PROVIDED MATERIAL:
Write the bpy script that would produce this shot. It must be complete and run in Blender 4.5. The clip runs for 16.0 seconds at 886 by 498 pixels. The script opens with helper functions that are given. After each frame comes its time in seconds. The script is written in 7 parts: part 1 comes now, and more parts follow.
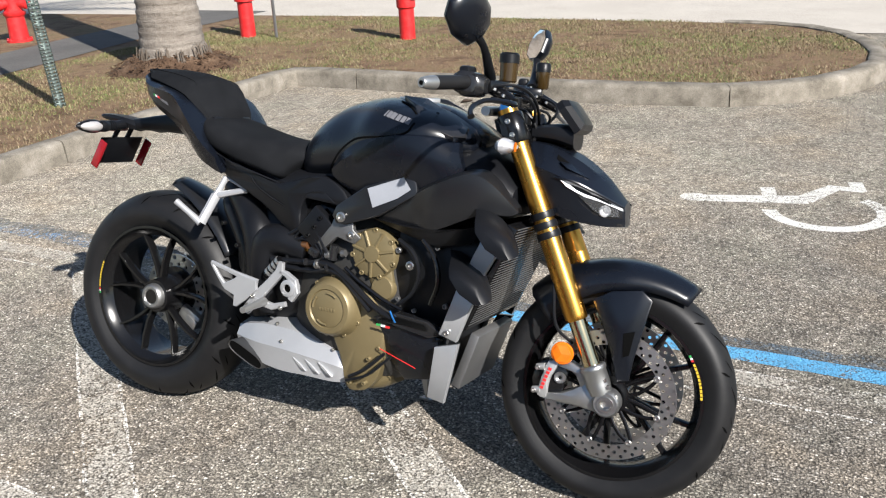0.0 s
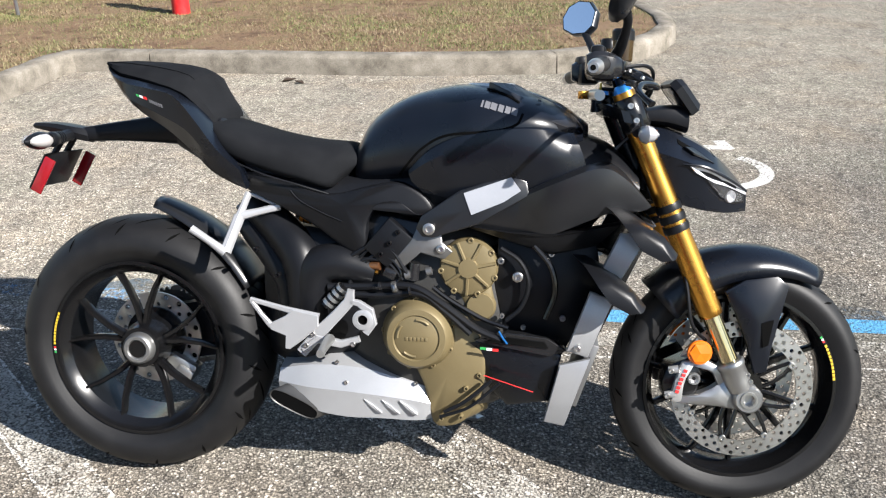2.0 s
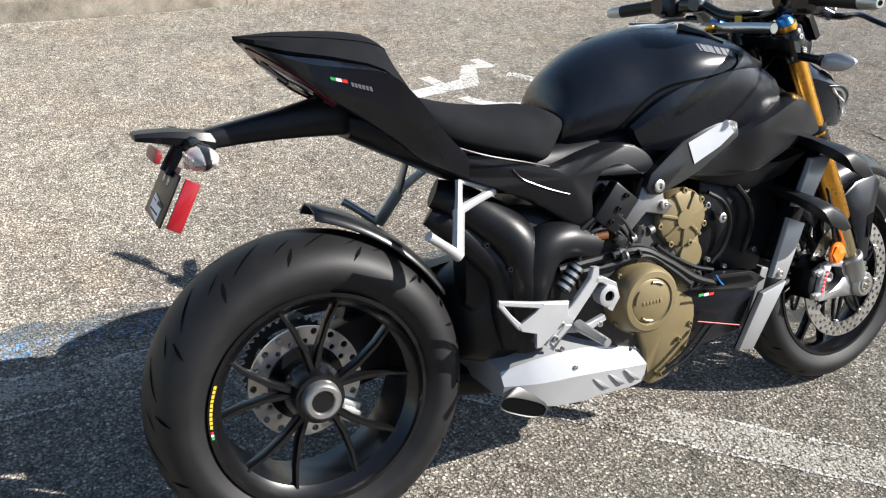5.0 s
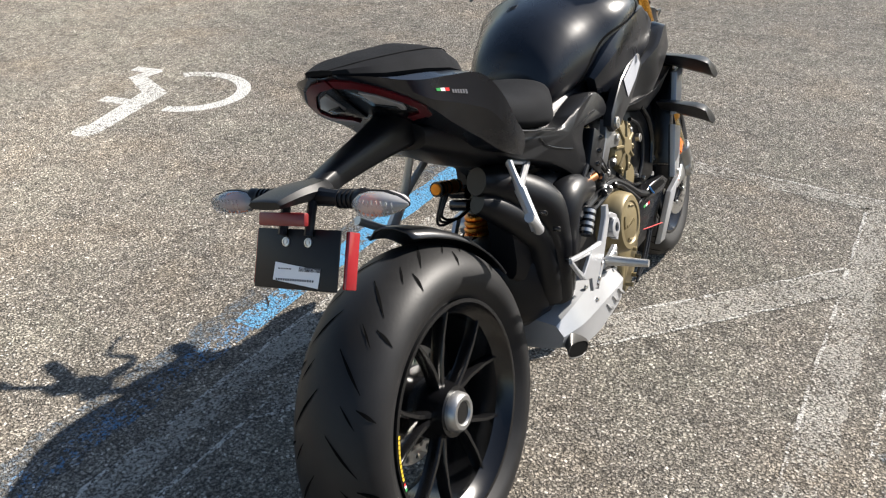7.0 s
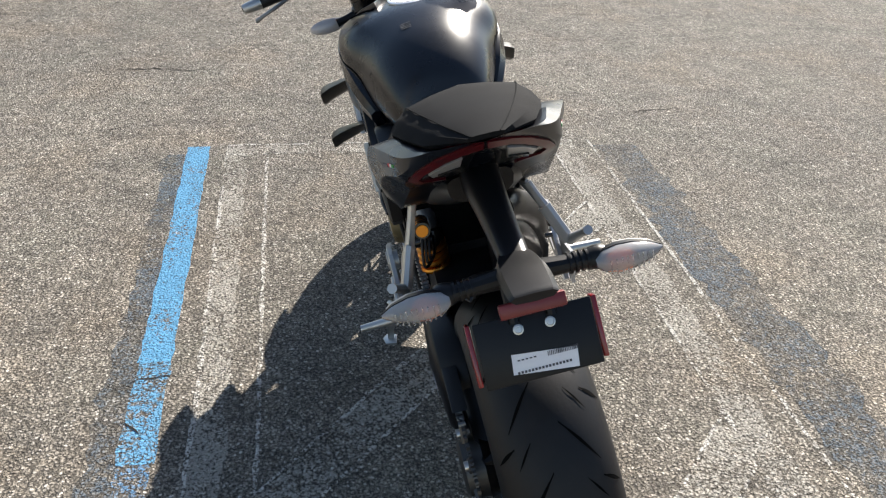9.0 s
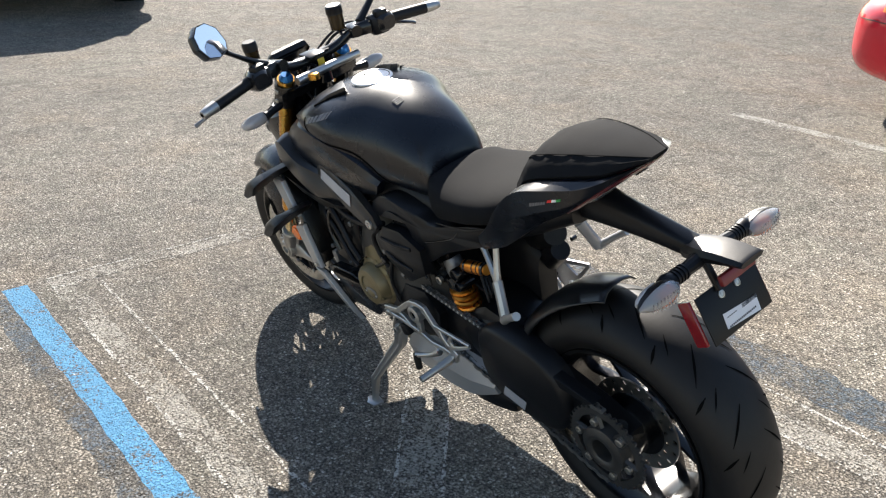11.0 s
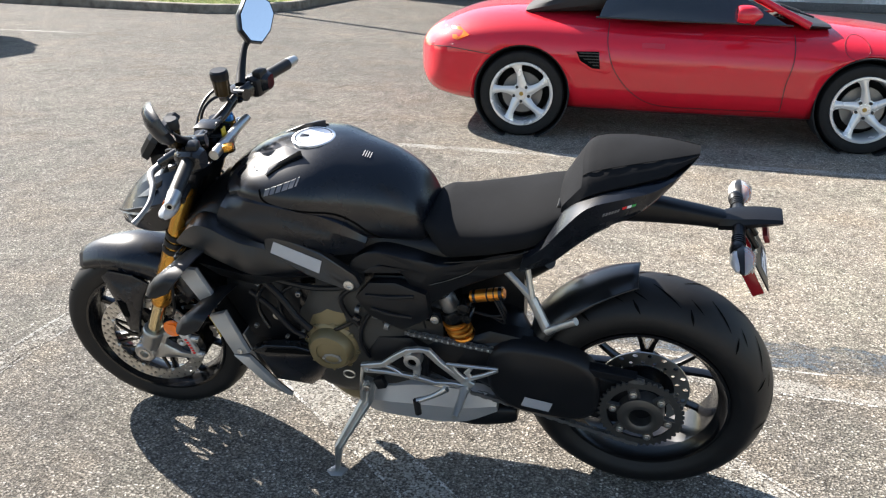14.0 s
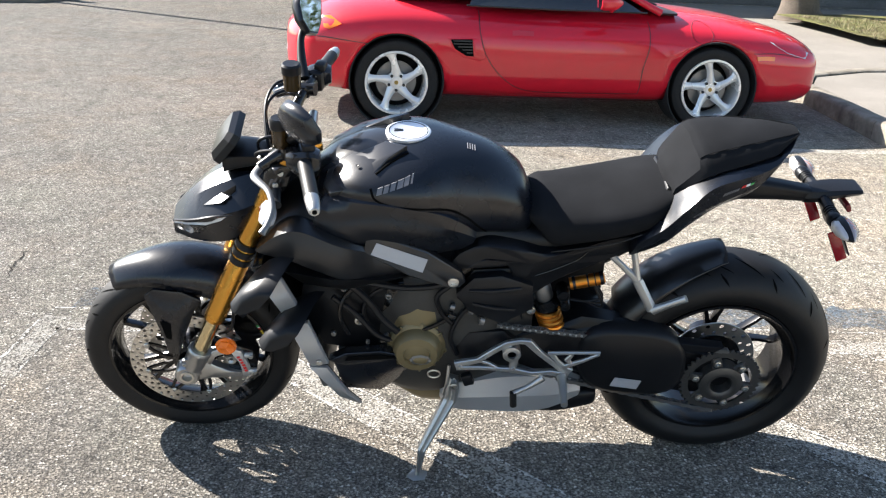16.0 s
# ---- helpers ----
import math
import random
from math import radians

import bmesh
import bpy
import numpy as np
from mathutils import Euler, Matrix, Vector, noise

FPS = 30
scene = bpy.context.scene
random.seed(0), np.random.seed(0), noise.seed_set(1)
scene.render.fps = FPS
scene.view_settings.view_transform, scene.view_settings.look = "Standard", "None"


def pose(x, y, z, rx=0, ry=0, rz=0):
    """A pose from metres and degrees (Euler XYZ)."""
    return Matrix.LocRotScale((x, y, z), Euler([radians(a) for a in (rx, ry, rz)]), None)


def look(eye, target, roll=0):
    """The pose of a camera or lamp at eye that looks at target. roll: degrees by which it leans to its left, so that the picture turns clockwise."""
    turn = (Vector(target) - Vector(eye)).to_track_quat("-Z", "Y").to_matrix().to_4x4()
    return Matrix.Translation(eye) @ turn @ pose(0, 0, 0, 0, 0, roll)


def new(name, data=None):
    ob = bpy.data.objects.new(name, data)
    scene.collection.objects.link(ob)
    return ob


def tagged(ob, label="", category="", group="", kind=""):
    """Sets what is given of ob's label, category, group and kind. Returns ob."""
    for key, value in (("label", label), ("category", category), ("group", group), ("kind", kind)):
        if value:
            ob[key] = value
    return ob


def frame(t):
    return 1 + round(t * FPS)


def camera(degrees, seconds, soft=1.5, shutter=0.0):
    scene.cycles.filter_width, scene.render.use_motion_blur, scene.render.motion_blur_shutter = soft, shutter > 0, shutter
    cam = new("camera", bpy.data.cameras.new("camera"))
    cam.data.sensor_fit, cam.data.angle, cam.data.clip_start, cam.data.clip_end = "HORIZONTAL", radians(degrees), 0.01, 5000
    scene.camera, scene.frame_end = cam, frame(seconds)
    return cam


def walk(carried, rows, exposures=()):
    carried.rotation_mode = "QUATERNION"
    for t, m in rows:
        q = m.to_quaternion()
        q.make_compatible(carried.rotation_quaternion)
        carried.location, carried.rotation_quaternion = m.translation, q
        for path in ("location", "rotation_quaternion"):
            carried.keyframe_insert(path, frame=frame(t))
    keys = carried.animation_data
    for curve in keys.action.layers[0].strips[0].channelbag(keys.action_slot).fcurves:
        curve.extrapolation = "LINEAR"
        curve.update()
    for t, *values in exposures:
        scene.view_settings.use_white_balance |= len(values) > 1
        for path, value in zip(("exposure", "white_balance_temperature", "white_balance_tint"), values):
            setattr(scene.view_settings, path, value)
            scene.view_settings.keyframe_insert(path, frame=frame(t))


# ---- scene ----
cam = camera(53.6, 16.0, soft=1.2)

PATH = [
    (0, (1.272, -1.872, 1.483), (0.42, -0.22, 0.745), -2.9),
    (0.5, (1.04, -1.823, 1.48), (0.286, -0.147, 0.691), -3.0),
    (1, (0.783, -1.877, 1.484), (0.195, -0.145, 0.674), -2.3),
    (1.5, (0.543, -1.901, 1.493), (0.137, -0.116, 0.687), -1.9),
    (2, (0.293, -1.838, 1.483), (0.051, -0.03, 0.664), -1.2),
    (2.4, (0.111, -1.809, 1.485), (0.009, 0.002, 0.642), -0.4),
    (2.5, (0.057, -1.788, 1.494), (0.003, 0.014, 0.629), 0.0),
    (3, (-0.219, -1.772, 1.503), (-0.069, 0.019, 0.623), 0.6),
    (3.5, (-0.454, -1.686, 1.481), (-0.195, 0.092, 0.602), 0.3),
    (4, (-0.672, -1.532, 1.492), (-0.31, 0.217, 0.593), 0.6),
    (4.5, (-0.94, -1.447, 1.474), (-0.378, 0.239, 0.557), 2.2),
    (5, (-1.176, -1.355, 1.477), (-0.375, 0.204, 0.514), 3.1),
    (5.2, (-1.253, -1.3, 1.457), (-0.369, 0.21, 0.487), 2.6),
    (7.3, (-2.009, -0.496, 1.513), (-0.421, 0.213, 0.524), 0.8),
    (7.5, (-2.04, -0.383, 1.523), (-0.411, 0.221, 0.534), 1.0),
    (8, (-2.107, -0.046, 1.522), (-0.385, 0.194, 0.534), 2.4),
    (8.5, (-2.082, 0.229, 1.519), (-0.35, 0.153, 0.522), 2.6),
    (9, (-1.976, 0.506, 1.52), (-0.275, 0.19, 0.518), 3.1),
    (9.2, (-1.963, 0.62, 1.526), (-0.282, 0.188, 0.534), 3.5),
    (11.3, (-1.717, 1.698, 1.519), (-0.398, 0.413, 0.738), 1.1),
    (11.5, (-1.676, 1.8, 1.536), (-0.431, 0.43, 0.778), 0.9),
    (12, (-1.52, 1.958, 1.524), (-0.424, 0.442, 0.818), -0.4),
    (12.5, (-1.308, 2.045, 1.533), (-0.359, 0.424, 0.847), -0.3),
    (13, (-1.108, 2.179, 1.534), (-0.383, 0.442, 0.858), 0.2),
    (13.5, (-0.937, 2.278, 1.523), (-0.395, 0.478, 0.839), 1.2),
    (14, (-0.731, 2.282, 1.503), (-0.266, 0.466, 0.805), 1.0),
    (14.5, (-0.524, 2.274, 1.5), (-0.149, 0.442, 0.791), 0.7),
    (15, (-0.315, 2.331, 1.496), (-0.124, 0.468, 0.796), 1.4),
    (15.5, (-0.107, 2.381, 1.5), (-0.057, 0.507, 0.801), 2.2),
    (16, (0.093, 2.349, 1.477), (0.051, 0.478, 0.77), 2.4),
]
STOPS = [(0.0, 1.04, 6440, 10), (1.0, 1.20, 6430, 10), (2.5, 1.42, 6420, 10), (5.0, 1.43, 6500, 10), (8.0, 1.50, 6850, 10), (11.3, 1.79, 6880, 10), (13.0, 1.89, 6800, 10), (14.5, 2.02, 6650, 10), (16.0, 2.12, 6600, 10)]
walk(cam, [(t, look(eye, target, roll)) for t, eye, target, roll in PATH], STOPS)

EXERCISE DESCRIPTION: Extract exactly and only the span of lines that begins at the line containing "# ---- helpers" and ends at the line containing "pose from metres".

REPLY:
# ---- helpers ----
import math
import random
from math import radians

import bmesh
import bpy
import numpy as np
from mathutils import Euler, Matrix, Vector, noise

FPS = 30
scene = bpy.context.scene
random.seed(0), np.random.seed(0), noise.seed_set(1)
scene.render.fps = FPS
scene.view_settings.view_transform, scene.view_settings.look = "Standard", "None"


def pose(x, y, z, rx=0, ry=0, rz=0):
    """A pose from metres and degrees (Euler XYZ)."""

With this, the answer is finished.